— Start of SUPPLIED DATA —
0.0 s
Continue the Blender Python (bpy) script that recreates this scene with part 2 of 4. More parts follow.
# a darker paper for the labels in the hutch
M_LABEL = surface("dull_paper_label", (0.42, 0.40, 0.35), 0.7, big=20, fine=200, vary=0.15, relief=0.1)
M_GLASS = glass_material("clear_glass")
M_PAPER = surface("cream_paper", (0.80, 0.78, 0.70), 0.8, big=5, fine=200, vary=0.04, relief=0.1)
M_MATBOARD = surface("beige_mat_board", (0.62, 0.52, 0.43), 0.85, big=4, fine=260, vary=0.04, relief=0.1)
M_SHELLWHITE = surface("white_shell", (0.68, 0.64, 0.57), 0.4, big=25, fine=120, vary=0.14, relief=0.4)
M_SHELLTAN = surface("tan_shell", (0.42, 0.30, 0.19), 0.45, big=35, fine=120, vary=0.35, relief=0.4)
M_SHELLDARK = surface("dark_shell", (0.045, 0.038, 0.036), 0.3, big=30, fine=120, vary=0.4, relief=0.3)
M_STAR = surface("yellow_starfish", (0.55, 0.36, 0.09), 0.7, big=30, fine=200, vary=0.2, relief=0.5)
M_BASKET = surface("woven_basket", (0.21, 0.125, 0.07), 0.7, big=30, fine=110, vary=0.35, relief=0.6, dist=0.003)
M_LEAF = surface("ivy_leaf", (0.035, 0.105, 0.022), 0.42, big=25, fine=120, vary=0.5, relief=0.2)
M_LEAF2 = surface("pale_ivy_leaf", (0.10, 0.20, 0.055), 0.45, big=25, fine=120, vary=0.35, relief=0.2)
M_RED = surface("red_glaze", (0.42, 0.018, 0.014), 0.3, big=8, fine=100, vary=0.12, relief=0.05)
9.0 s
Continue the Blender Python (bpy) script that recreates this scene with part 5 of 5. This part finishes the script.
— End of SUPPLIED DATA —
INSTRUCTIONS FOR THE TASK> From the first line to the last, retype the data exactly.

SOLUTION TO THE PROBLEM>
0.0 s
Continue the Blender Python (bpy) script that recreates this scene with part 2 of 4. More parts follow.
# a darker paper for the labels in the hutch
M_LABEL = surface("dull_paper_label", (0.42, 0.40, 0.35), 0.7, big=20, fine=200, vary=0.15, relief=0.1)
M_GLASS = glass_material("clear_glass")
M_PAPER = surface("cream_paper", (0.80, 0.78, 0.70), 0.8, big=5, fine=200, vary=0.04, relief=0.1)
M_MATBOARD = surface("beige_mat_board", (0.62, 0.52, 0.43), 0.85, big=4, fine=260, vary=0.04, relief=0.1)
M_SHELLWHITE = surface("white_shell", (0.68, 0.64, 0.57), 0.4, big=25, fine=120, vary=0.14, relief=0.4)
M_SHELLTAN = surface("tan_shell", (0.42, 0.30, 0.19), 0.45, big=35, fine=120, vary=0.35, relief=0.4)
M_SHELLDARK = surface("dark_shell", (0.045, 0.038, 0.036), 0.3, big=30, fine=120, vary=0.4, relief=0.3)
M_STAR = surface("yellow_starfish", (0.55, 0.36, 0.09), 0.7, big=30, fine=200, vary=0.2, relief=0.5)
M_BASKET = surface("woven_basket", (0.21, 0.125, 0.07), 0.7, big=30, fine=110, vary=0.35, relief=0.6, dist=0.003)
M_LEAF = surface("ivy_leaf", (0.035, 0.105, 0.022), 0.42, big=25, fine=120, vary=0.5, relief=0.2)
M_LEAF2 = surface("pale_ivy_leaf", (0.10, 0.20, 0.055), 0.45, big=25, fine=120, vary=0.35, relief=0.2)
M_RED = surface("red_glaze", (0.42, 0.018, 0.014), 0.3, big=8, fine=100, vary=0.12, relief=0.05)
9.0 s
Continue the Blender Python (bpy) script that recreates this scene with part 5 of 5. This part finishes the script.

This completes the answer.